The figure usually given for risk of a blow job on an HIV+ man is 0-0.04% (0 to 4 in 10,000). The high end comes from one study that looked at the behaviour of gay and bisexual men in three American cities over an extended period. By seeing who became infected and who didn't, and looking at what behaviour they reported, they came up with the figure... but the 'confidence interval' went a little bit higher and way lower.
What's that mean? When you look at a sample of something, you don't know if you happen to have got the right figure for the whole group. It could
be the sample you looked at was odd, for example. So there exist a variety of mathematical tests that tell you things like 'your answer is 0.04%, and there's a 95% chance that this is about right, and a 5% chance that it's absolute crap'. Less than 95%, and everyone goes 'it could well be crap', much more than 95%, such as 99% or the Holy Grail of 99.9% and above, and you can make a bigger fuss about what you've found.

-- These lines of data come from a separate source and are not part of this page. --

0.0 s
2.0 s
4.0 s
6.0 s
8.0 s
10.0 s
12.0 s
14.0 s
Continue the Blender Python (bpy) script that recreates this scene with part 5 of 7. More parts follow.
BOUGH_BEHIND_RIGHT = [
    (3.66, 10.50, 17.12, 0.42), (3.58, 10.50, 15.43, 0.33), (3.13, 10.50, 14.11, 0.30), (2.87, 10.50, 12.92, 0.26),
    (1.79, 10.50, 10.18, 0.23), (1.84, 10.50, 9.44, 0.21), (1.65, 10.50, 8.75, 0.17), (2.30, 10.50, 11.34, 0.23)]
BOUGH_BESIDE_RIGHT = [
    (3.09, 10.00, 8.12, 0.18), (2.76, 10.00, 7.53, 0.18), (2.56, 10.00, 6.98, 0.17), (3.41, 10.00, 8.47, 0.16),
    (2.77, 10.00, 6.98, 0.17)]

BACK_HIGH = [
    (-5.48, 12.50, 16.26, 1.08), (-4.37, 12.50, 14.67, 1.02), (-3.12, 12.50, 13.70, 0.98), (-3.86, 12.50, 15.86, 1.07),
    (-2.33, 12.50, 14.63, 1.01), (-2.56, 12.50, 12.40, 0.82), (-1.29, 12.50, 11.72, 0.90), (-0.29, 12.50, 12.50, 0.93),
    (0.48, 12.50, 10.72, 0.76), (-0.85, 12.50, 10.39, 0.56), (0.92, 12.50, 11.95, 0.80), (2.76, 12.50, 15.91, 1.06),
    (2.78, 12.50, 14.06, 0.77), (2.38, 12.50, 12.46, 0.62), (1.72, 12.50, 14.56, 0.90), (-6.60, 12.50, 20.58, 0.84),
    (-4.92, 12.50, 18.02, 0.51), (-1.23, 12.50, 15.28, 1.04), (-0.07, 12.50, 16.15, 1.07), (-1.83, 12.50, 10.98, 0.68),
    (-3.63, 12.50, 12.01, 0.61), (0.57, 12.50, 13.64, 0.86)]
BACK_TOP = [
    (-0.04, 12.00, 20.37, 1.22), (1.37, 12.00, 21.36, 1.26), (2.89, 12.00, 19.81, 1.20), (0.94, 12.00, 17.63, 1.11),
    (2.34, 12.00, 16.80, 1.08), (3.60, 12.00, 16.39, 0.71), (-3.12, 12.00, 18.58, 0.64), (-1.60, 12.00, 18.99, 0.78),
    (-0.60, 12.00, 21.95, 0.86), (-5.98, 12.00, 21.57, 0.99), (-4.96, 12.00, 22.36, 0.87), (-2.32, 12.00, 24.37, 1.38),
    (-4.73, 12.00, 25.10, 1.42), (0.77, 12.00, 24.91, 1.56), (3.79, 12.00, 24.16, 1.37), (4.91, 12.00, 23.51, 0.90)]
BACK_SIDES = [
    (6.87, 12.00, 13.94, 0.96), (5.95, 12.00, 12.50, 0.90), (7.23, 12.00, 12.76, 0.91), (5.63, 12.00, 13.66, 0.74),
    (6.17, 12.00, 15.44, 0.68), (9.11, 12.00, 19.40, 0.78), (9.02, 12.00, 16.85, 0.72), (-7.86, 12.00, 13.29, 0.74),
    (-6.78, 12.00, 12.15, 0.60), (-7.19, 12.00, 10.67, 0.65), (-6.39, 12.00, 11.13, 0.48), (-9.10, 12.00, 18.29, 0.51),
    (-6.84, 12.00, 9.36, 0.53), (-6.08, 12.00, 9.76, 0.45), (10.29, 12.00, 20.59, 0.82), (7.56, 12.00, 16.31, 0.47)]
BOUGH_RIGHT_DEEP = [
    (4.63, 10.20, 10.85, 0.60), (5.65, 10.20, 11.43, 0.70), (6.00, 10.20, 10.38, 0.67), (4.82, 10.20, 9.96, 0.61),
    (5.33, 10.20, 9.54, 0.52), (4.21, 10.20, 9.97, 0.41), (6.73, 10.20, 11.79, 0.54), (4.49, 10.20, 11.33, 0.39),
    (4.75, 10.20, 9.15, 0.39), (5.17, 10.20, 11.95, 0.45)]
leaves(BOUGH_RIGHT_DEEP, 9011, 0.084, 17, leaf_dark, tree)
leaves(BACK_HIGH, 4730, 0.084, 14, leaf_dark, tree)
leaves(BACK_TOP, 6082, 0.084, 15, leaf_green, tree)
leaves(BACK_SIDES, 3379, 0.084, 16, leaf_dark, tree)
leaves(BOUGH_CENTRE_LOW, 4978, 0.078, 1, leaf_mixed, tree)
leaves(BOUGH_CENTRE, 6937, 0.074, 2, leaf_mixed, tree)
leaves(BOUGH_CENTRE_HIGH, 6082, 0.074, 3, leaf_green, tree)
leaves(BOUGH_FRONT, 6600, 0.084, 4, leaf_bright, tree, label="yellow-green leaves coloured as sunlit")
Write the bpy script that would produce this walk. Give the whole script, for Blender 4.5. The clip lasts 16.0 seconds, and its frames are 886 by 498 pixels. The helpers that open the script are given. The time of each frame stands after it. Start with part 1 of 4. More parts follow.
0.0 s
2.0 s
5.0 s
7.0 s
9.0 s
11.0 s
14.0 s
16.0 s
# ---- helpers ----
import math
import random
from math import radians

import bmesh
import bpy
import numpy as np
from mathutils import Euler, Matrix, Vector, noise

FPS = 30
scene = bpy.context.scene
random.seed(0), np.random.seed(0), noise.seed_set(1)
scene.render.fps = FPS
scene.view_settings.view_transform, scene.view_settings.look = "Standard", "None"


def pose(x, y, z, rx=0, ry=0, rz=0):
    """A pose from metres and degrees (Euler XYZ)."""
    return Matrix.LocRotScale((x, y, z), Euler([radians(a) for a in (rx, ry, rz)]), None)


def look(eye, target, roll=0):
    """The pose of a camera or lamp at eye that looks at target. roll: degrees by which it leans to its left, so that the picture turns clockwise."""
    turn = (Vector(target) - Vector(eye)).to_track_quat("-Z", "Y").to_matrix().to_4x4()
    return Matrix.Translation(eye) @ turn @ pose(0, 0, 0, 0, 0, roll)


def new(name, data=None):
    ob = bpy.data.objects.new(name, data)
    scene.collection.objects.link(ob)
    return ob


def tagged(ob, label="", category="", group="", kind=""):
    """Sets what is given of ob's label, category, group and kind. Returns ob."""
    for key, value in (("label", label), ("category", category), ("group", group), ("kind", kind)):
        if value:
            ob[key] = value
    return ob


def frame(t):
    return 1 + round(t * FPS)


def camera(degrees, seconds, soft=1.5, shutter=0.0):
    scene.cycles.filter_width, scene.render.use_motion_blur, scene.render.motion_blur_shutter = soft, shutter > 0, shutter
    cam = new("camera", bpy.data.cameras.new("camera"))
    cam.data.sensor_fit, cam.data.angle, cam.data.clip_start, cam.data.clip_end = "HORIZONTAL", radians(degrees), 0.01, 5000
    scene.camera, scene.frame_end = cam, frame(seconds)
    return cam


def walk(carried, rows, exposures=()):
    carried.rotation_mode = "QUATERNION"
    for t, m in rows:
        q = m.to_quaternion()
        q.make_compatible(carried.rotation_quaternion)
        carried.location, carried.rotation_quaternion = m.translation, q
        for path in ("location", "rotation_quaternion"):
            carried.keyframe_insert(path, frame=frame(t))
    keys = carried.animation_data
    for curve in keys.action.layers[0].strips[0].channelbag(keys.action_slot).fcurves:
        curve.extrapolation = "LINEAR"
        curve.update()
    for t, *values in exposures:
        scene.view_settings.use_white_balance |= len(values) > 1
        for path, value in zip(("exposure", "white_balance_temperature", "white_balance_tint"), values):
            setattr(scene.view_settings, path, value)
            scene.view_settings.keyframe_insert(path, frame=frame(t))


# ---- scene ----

There are other tests which say, 'ah, but given this data, any figure between 0.001% and 0.05% would still had a 95% chance of being
"about right"'... and this is what happened here. It's quite possible that 0.04%, while low, is still a big overestimate of the risk, particularly as there are other studies reckoning the risk is almost nil. Given the assumptions they had to make - oral is very, very common when men have sex with each other - I personally reckon it is an overestimate. (If it weren't, they'd be a lot more HIV+ gay men!)
If he doesn't come in your mouth, it's nil or so close to nil that you're more at risk of dying through a heart attack while doing it.